After a long and rather bitter Winter here in Canberra, I am inclined to step outside and perform the Salute to Sun as a gesture of thanks to some warm, sunny days. With the start of the new season, my vegetable garden needs some attention, so Growing Your Own Fruit & Vegetables, a new book by Alison Chivers and Mary Canning, arrived on my doorstep at just the right time.
Alison Chivers says she grew up in a family of three generations of Australian gardeners, and she and her siblings inherited 'a love of the natural world and a generational history of how things grow in Australia'. She documented this information in journals over the years and has now compiled it into this starting out guide in the hope that it will give readers the skills to grow their own food.

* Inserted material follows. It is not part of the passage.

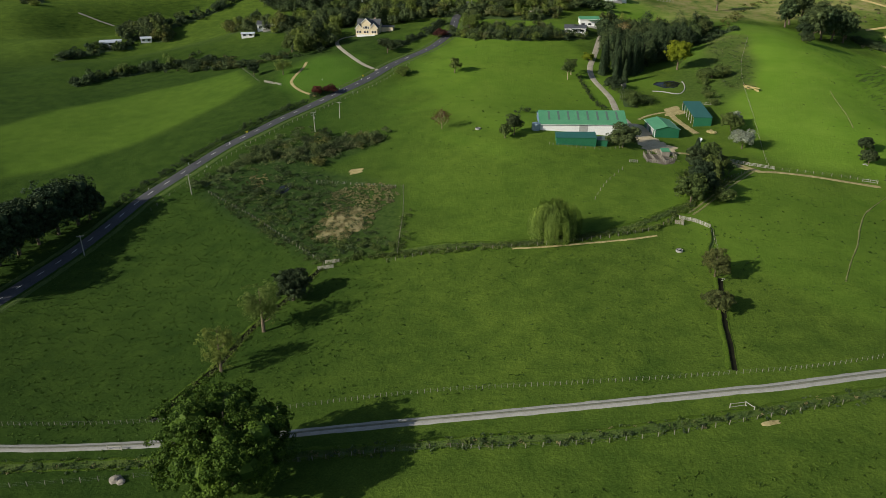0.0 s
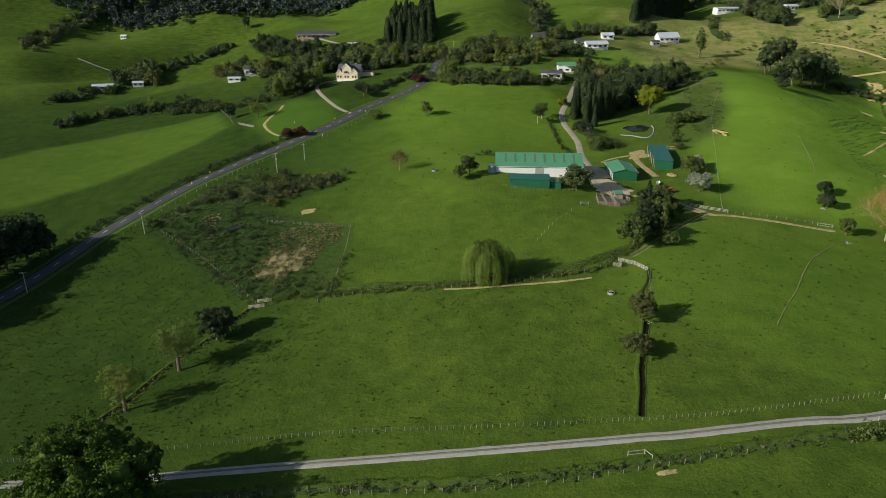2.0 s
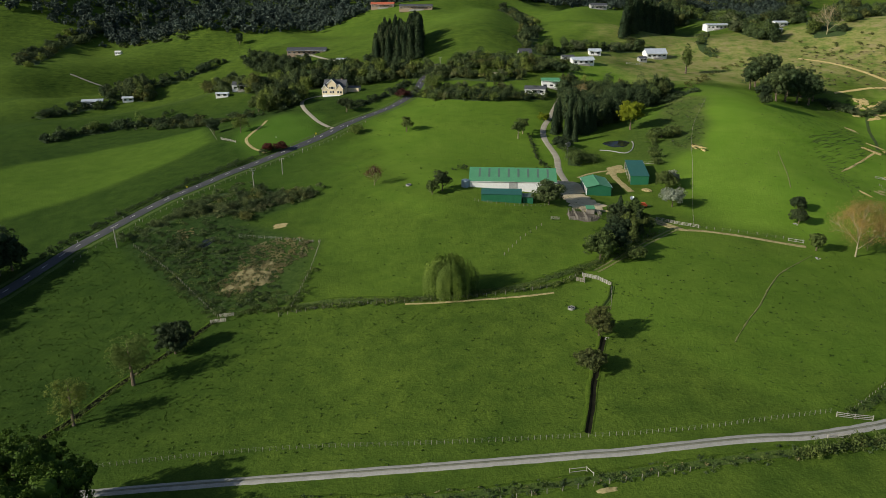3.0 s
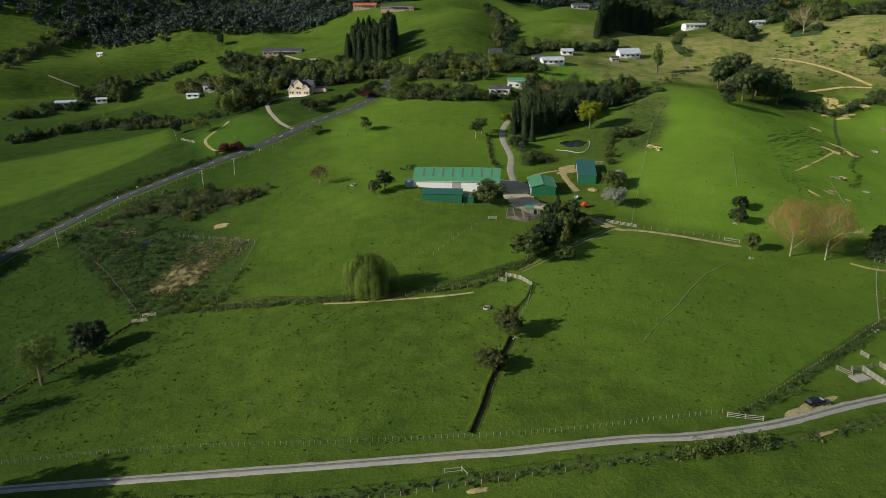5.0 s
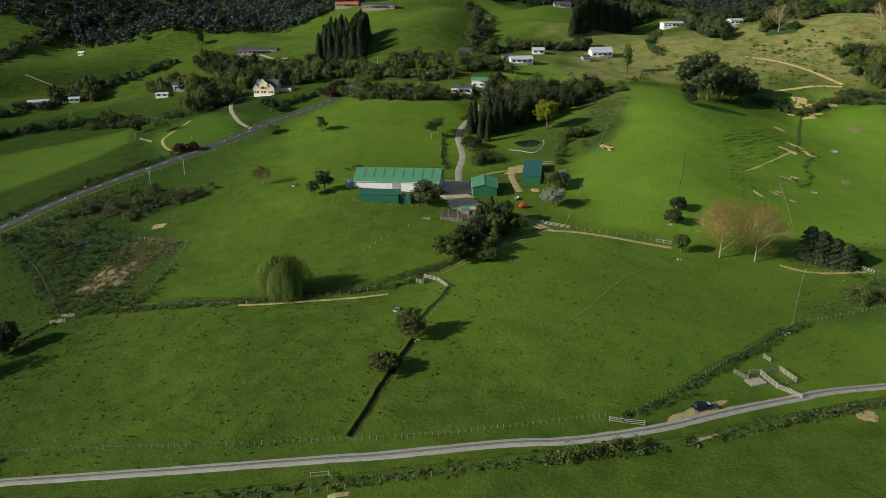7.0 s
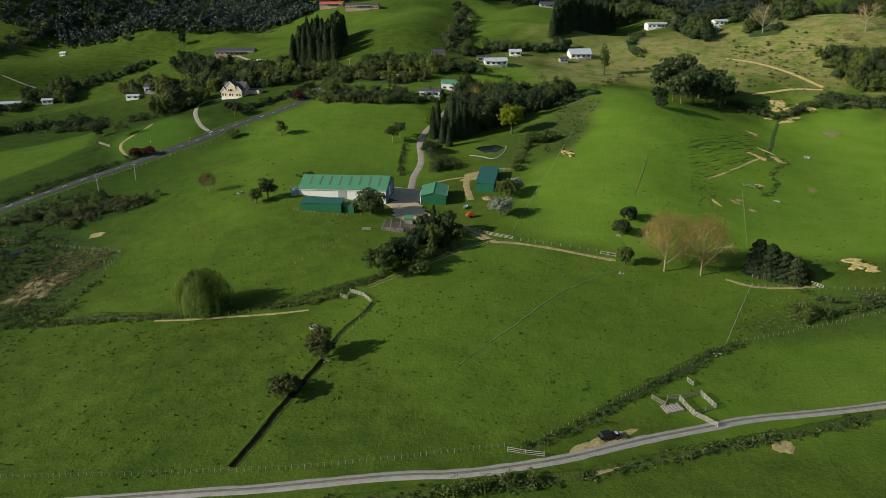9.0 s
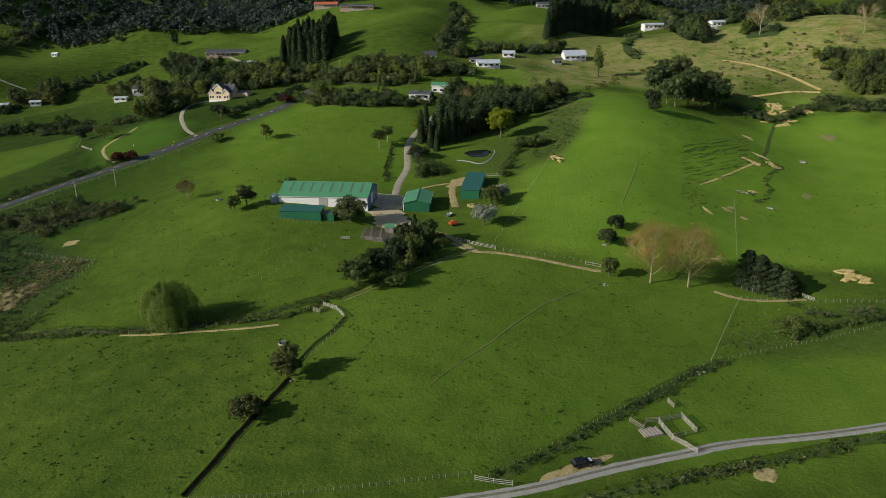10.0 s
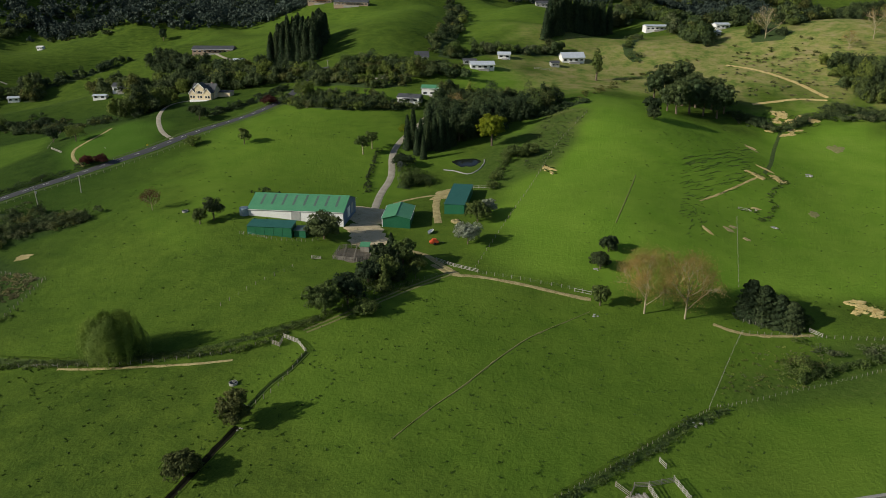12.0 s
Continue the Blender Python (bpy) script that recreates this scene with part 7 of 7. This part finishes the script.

At the risk of using a cliche, the book really does cover everything you need to know about creating and nurturing your own fruit and vegetable garden. Chapters explore planning your vegetable patch: assessing your space, things to consider and how to build a garden. Before you start, a look at soil, fertilisers, mulching, compost, worm farms, irrigation and watering. Setting up costs, tools and equipment needed, preparation of the garden for planting. There's information on the principles of organic gardening, crop rotation and companion planting, seed saving, bees and pollination. And how and when to sow seeds.
There is an A to Z (Asian greens to zucchini) of growing vegetables, as well as information on growing herbs and a variety of fruit, such as apples, berries, citrus, figs, mangoes, melons, passionfruit, rhubarb and strawberries. Pests and diseases are also explained, together with suggestions for natural remedies. A comprehensive gardening calendar explains what to sow and when in each of the cool, temperate, tropical and subtropical regions of Australia. Common gardening terms are also explained.

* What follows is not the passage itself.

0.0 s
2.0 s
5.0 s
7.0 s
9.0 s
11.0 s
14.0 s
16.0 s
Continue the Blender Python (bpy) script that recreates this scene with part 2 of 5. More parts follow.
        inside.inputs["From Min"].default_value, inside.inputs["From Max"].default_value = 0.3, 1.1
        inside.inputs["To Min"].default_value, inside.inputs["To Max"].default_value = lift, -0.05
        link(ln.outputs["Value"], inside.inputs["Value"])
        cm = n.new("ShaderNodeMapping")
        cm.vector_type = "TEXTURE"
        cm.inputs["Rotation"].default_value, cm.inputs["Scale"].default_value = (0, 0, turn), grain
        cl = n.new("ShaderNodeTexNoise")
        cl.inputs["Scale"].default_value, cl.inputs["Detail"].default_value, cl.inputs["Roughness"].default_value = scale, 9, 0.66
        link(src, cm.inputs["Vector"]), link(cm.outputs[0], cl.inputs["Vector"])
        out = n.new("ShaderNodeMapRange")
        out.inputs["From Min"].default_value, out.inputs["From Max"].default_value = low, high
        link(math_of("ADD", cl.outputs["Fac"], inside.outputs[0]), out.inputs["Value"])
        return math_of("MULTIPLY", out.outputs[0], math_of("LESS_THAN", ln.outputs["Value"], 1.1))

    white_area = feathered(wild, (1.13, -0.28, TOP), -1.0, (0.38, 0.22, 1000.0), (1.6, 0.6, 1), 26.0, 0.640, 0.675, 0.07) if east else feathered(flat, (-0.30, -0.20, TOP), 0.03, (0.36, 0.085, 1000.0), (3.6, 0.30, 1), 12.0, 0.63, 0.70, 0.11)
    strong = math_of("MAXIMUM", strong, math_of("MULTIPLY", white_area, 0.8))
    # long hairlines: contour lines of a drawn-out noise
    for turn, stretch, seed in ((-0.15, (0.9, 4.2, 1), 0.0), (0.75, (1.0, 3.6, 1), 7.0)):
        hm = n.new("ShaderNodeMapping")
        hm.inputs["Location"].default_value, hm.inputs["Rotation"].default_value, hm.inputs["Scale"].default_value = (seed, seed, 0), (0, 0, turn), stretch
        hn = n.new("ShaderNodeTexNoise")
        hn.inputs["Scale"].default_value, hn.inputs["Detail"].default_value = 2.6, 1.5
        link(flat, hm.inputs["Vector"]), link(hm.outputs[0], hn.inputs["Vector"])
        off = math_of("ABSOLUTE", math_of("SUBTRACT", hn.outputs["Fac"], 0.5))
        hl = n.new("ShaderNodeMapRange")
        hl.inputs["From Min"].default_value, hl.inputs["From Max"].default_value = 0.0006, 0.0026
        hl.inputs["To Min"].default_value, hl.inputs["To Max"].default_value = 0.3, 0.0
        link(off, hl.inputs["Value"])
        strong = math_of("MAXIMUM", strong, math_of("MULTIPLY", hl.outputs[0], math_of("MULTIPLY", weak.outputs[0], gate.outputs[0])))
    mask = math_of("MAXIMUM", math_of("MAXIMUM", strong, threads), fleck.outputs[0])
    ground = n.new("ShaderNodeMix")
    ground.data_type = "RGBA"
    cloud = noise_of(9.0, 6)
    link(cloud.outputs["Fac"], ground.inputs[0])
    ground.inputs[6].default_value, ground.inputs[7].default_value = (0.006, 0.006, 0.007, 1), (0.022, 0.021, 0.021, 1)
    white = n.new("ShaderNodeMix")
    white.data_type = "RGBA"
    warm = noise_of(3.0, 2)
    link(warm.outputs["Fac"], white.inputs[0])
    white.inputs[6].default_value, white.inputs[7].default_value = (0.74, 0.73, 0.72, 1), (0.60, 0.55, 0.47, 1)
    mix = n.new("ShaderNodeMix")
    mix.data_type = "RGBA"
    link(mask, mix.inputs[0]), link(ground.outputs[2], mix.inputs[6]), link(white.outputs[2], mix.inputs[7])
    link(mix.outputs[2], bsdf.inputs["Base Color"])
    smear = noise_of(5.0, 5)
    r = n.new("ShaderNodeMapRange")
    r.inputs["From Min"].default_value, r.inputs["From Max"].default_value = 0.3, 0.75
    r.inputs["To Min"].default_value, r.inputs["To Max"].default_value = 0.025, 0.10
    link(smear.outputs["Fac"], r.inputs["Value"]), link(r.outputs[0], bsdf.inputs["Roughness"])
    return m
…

I love the gems of information in this book, such as spraying foliage with espresso coffee as a snail killer; and the sage reminder that conventionally grown strawberries are among the most chemically contaminated crops. And did you know that San Pedro and Smyrna figs require pollination by a fig wasp from the Capri fig?!
Growing Your Own Fruit & Vegetables by Alison Chivers and photography by Mary Canning (New Holland Publishers) $40.00. Many thanks to Alison Chivers, Mary Canning and New Holland for giving me the opportunity to review this title.